To enter an adjustment to offset the W-2 income, if necessary:
  1. Click on the Federal tab. On smaller devices, click the menu icon in the upper left-hand corner, then select Federal
  2. Click Other Income to expand the category and then click Prizes, awards or other miscellaneous income
  3. On the following screen enter the description as Nontaxable Workers Comp Paid via W2 and the amount from Box 1 of Form W-2 as a negative amount
This entry will result in an adjustment on Line 21 of IRS Form 1040. When the return is printed, a supporting details sheet will print with the description and amount to explain the adjustment.

The exemption does not apply to retirement plan benefits you receive based on your age, length of service, or prior contributions to the plan, even if you retired because of an occupational sickness or injury.

If you return to work after qualifying for workers' compensation, payments you continue to receive while assigned to light duties are taxable. Report these payments as wages on Line 7 of Form 1040 or Form 1040A, or on Line 1 of Form 1040EZ.

If your disability pension is paid under a statute that provides benefits only to employees with service-connected disabilities, part of it may be workers' compensation. That part is exempt from tax. The rest of your pension, based on years of service, is taxable as pension or annuity income. If you die, the part of your survivors' benefit that is a continuation of the workers' compensation is exempt from tax.

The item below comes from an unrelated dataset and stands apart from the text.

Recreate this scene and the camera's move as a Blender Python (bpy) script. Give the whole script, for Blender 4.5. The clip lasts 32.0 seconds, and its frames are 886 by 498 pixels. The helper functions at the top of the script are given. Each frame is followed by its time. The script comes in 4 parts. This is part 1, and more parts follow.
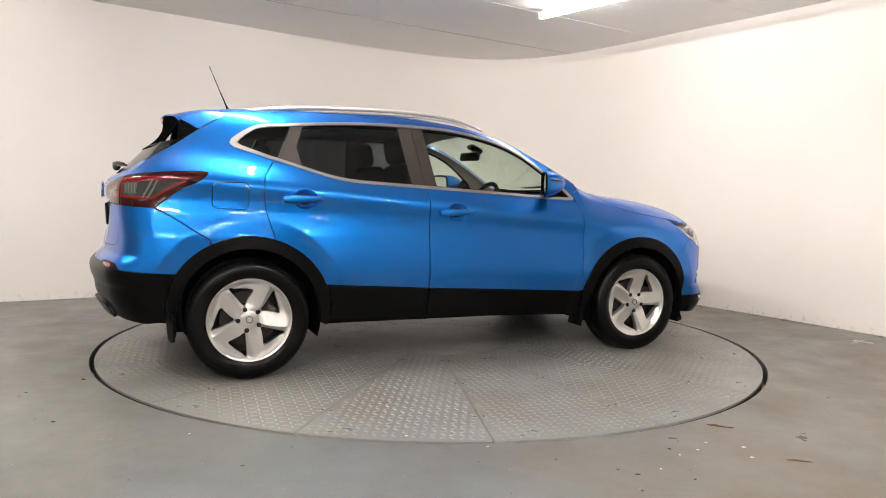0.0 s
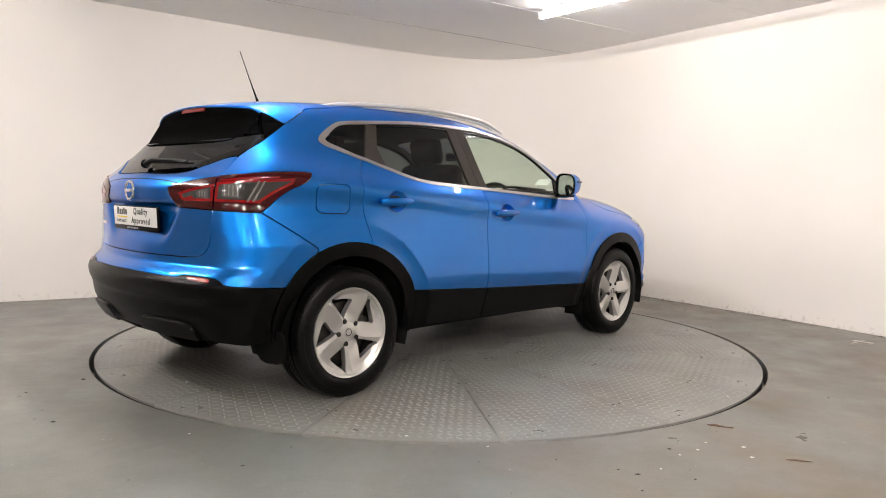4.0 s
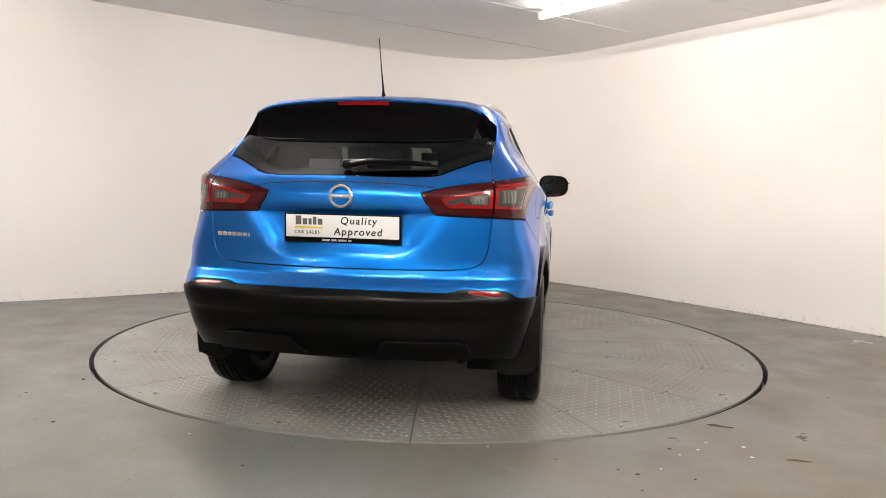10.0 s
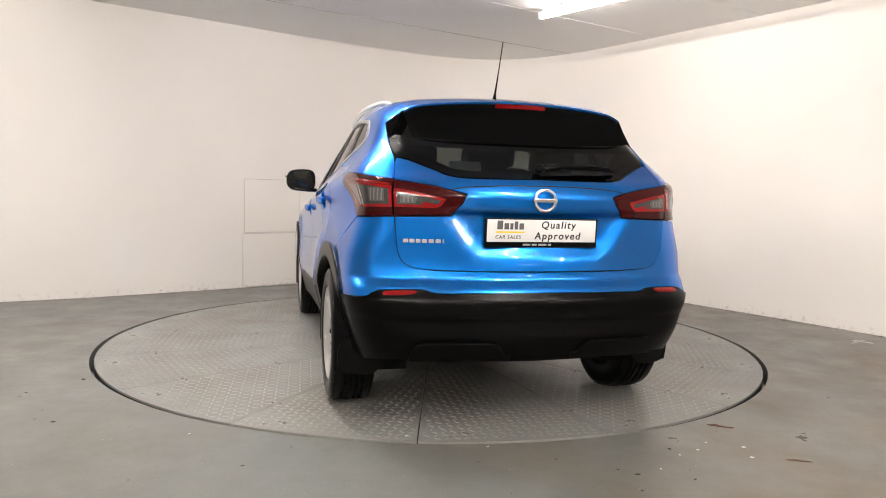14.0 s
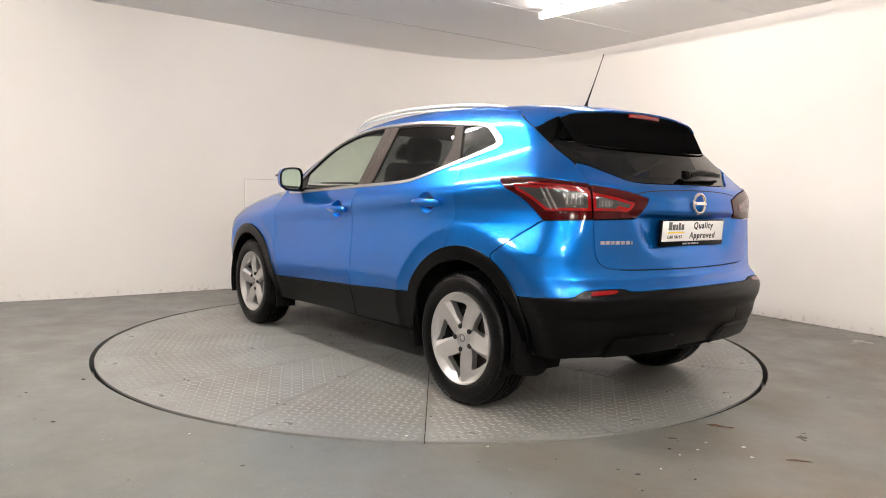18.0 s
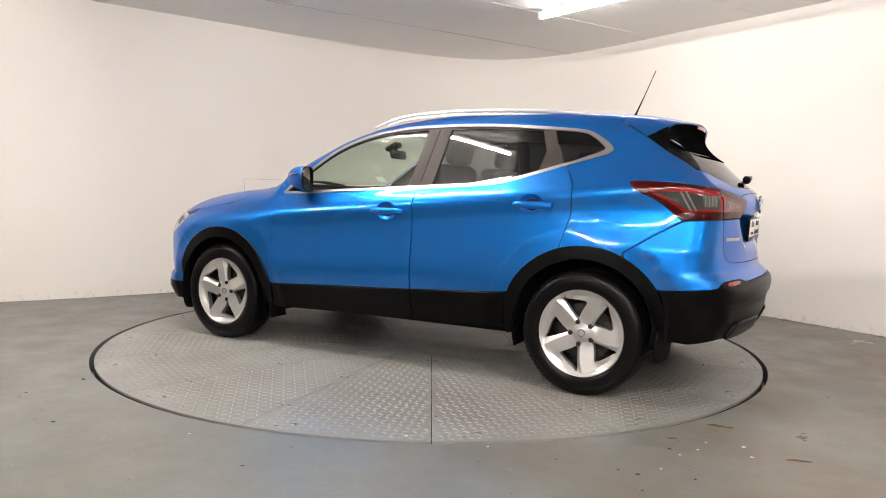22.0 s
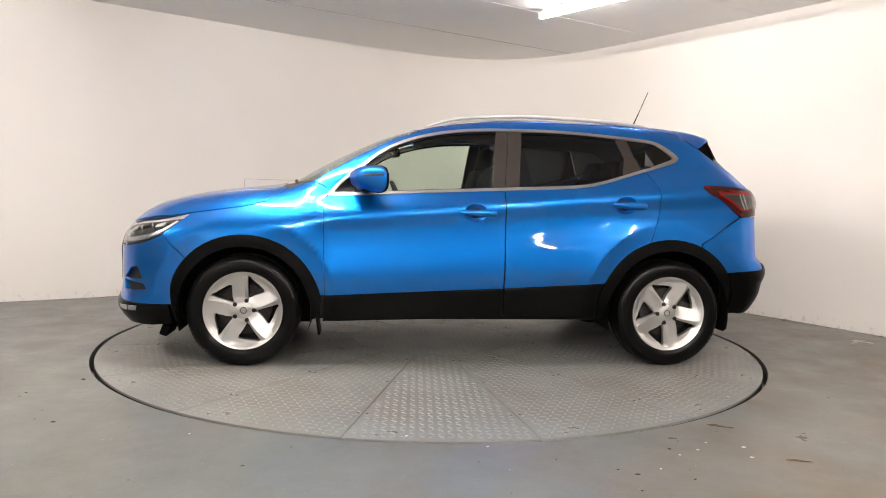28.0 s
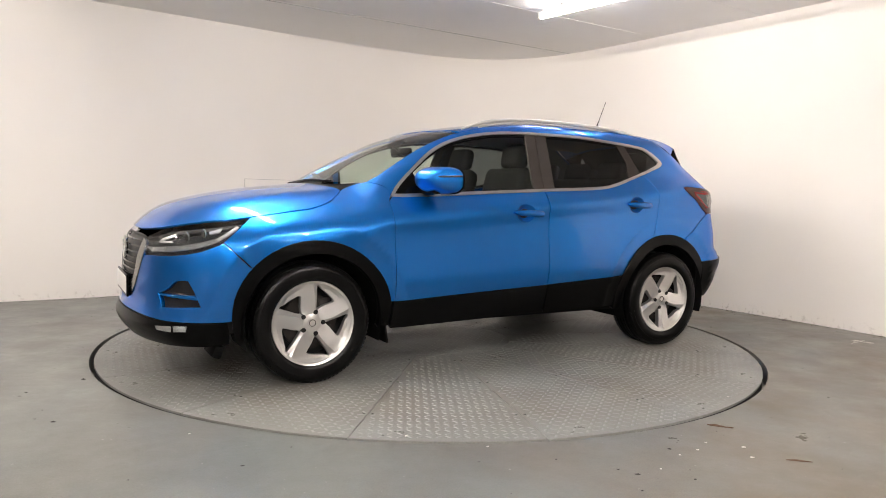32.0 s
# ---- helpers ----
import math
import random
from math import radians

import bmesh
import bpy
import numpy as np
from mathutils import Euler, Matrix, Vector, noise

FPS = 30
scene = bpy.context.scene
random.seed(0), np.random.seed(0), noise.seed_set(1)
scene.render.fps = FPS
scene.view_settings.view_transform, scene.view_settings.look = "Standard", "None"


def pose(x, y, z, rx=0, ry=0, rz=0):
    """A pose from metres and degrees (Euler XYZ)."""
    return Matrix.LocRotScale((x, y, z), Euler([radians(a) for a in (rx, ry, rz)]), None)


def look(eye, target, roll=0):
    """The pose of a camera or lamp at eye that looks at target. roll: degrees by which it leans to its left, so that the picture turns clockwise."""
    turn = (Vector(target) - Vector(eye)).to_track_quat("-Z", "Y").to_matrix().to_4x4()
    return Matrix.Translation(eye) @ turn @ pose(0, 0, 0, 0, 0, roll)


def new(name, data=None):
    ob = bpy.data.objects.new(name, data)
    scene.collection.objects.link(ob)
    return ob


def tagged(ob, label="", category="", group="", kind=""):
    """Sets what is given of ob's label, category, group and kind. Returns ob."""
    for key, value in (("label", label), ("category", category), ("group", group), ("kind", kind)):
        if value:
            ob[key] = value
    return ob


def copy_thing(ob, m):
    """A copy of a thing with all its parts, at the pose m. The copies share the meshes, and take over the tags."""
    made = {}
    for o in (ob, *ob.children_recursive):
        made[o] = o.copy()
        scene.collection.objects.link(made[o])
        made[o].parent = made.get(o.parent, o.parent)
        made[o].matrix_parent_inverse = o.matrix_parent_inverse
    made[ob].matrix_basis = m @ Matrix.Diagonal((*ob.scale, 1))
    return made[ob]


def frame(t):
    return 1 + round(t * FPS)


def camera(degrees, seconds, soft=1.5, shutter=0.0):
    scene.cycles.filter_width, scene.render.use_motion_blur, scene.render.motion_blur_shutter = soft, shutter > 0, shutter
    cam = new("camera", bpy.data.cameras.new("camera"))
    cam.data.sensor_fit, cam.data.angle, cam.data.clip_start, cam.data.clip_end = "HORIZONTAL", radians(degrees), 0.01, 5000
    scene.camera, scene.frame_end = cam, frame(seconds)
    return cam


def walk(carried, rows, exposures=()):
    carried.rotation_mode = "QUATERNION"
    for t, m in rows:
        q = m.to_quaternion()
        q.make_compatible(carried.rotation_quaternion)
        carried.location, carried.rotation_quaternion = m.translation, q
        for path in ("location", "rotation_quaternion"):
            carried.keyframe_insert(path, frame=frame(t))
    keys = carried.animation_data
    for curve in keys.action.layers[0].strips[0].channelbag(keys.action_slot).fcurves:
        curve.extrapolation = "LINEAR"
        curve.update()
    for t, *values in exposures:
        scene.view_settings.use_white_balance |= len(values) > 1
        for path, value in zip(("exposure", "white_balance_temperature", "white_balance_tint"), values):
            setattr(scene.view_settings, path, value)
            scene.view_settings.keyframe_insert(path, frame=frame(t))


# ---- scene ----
# One fixed camera on a stand before the turntable.
cam = camera(63.15, 32.0, soft=1.0)
EYE, TARGET, LEAN = (0.0, -5.2857, 1.0675), (0.0136, -4.2888, 0.9905), 1.332
walk(cam, [(0.0, look(EYE, TARGET, LEAN)), (32.0, look(EYE, TARGET, LEAN))])
scene.view_settings.exposure = 0.0

# Turntable: centre at the world's origin; heading of the car in degrees at t seconds.
TABLE_R = 2.266
CAR_OFF = (-0.105, 0.0386)


def heading(t):
    return 22.21 + 5.822 * t


# ---- light ----
world = bpy.data.worlds.new("room_air")
world.use_nodes = True
world.node_tree.nodes["Background"].inputs["Color"].default_value = (1.0, 0.93, 0.85, 1)
world.node_tree.nodes["Background"].inputs["Strength"].default_value = 0.0
scene.world = world
CEIL = 2.77
TUBE_DIR = Vector((0.62, -0.78, 0)).normalized()


# ---- materials ----
def material(name, color, rough=0.5, metal=0.0, coat=0.0, spec=0.5):
    m = bpy.data.materials.new(name)
    m.use_nodes = True
    b = m.node_tree.nodes["Principled BSDF"]
    b.inputs["Base Color"].default_value = (*color, 1)
    b.inputs["Roughness"].default_value = rough
    b.inputs["Metallic"].default_value = metal
    b.inputs["Coat Weight"].default_value = coat
    b.inputs["Coat Roughness"].default_value = 0.03
    b.inputs["Specular IOR Level"].default_value = spec
    return m


def nodes_of(m):
    return m.node_tree.nodes, m.node_tree.links, m.node_tree.nodes["Principled BSDF"]


def noise_node(m, scale, detail=4.0, rough=0.5, coord="Object"):
    n, l, b = nodes_of(m)
    tc = n.new("ShaderNodeTexCoord")
    t = n.new("ShaderNodeTexNoise")
    t.inputs["Scale"].default_value = scale
    t.inputs["Detail"].default_value = detail
    t.inputs["Roughness"].default_value = rough
    l.new(tc.outputs[coord], t.inputs["Vector"])
    return t.outputs["Fac"]


def ramp(m, fac, stops):
    n, l, b = nodes_of(m)
    r = n.new("ShaderNodeValToRGB")
    while len(r.color_ramp.elements) < len(stops):
        r.color_ramp.elements.new(0.5)
    for e, (p, c) in zip(r.color_ramp.elements, stops):
        e.position = p
        e.color = (*c, 1) if len(c) == 3 else c
    l.new(fac, r.inputs["Fac"])
    return r.outputs["Color"]


def mix(m, a, b_, fac, mode="MIX"):
    n, l, b = nodes_of(m)
    x = n.new("ShaderNodeMix")
    x.data_type, x.blend_type = "RGBA", mode
    for sock, v in ((x.inputs["Factor"], fac), (x.inputs["A"], a), (x.inputs["B"], b_)):
        if isinstance(v, (int, float)):
            sock.default_value = v
        elif isinstance(v, tuple):
            sock.default_value = (*v, 1)
        else:
            l.new(v, sock)
    return x.outputs["Result"]


def bump(m, height, strength=0.2, distance=0.002):
    n, l, b = nodes_of(m)
    k = n.new("ShaderNodeBump")
    k.inputs["Strength"].default_value = strength
    k.inputs["Distance"].default_value = distance
    l.new(height, k.inputs["Height"])
    l.new(k.outputs["Normal"], b.inputs["Normal"])
    return k


def glow(name, color, strength):
    m = material(name, color, 0.4)
    n, l, b = nodes_of(m)
    b.inputs["Emission Color"].default_value = (*color, 1)
    b.inputs["Emission Strength"].default_value = strength
    return m


def grey(v):
    return (v, v, v)


def painted_wall():
    m = material("white_wall_paint", (0.84, 0.80, 0.75), 0.62)
    n, l, b = nodes_of(m)
    big = noise_node(m, 0.7, 3)
    c = ramp(m, big, [(0.3, (0.82, 0.78, 0.73)), (0.7, (0.86, 0.825, 0.775))])
    spots = ramp(m, noise_node(m, 9.0, 6, 0.7), [(0.70, grey(0.0)), (0.78, grey(1.0))])
    c = mix(m, c, (0.70, 0.65, 0.58), mix(m, (0, 0, 0), spots, 0.22))
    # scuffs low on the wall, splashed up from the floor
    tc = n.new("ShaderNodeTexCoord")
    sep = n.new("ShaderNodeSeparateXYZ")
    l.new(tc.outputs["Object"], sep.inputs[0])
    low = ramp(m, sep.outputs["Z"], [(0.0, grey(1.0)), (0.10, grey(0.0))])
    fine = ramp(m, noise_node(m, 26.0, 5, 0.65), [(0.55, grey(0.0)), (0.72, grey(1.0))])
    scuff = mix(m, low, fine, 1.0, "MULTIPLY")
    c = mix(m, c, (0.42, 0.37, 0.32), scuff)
    l.new(c, b.inputs["Base Color"])
    bump(m, noise_node(m, 60.0, 5, 0.6), 0.18, 0.003)
    return m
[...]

Refer to IRS Publication 525 Taxable and Nontaxable Income for additional information.

CAUTION! If part of your workers' compensation reduces your social security or equivalent railroad retirement benefits received, that part is considered social security (or equivalent railroad retirement) benefits and may be taxable. For a discussion of the taxability of these benefits, see Other Income in IRS Publication 525.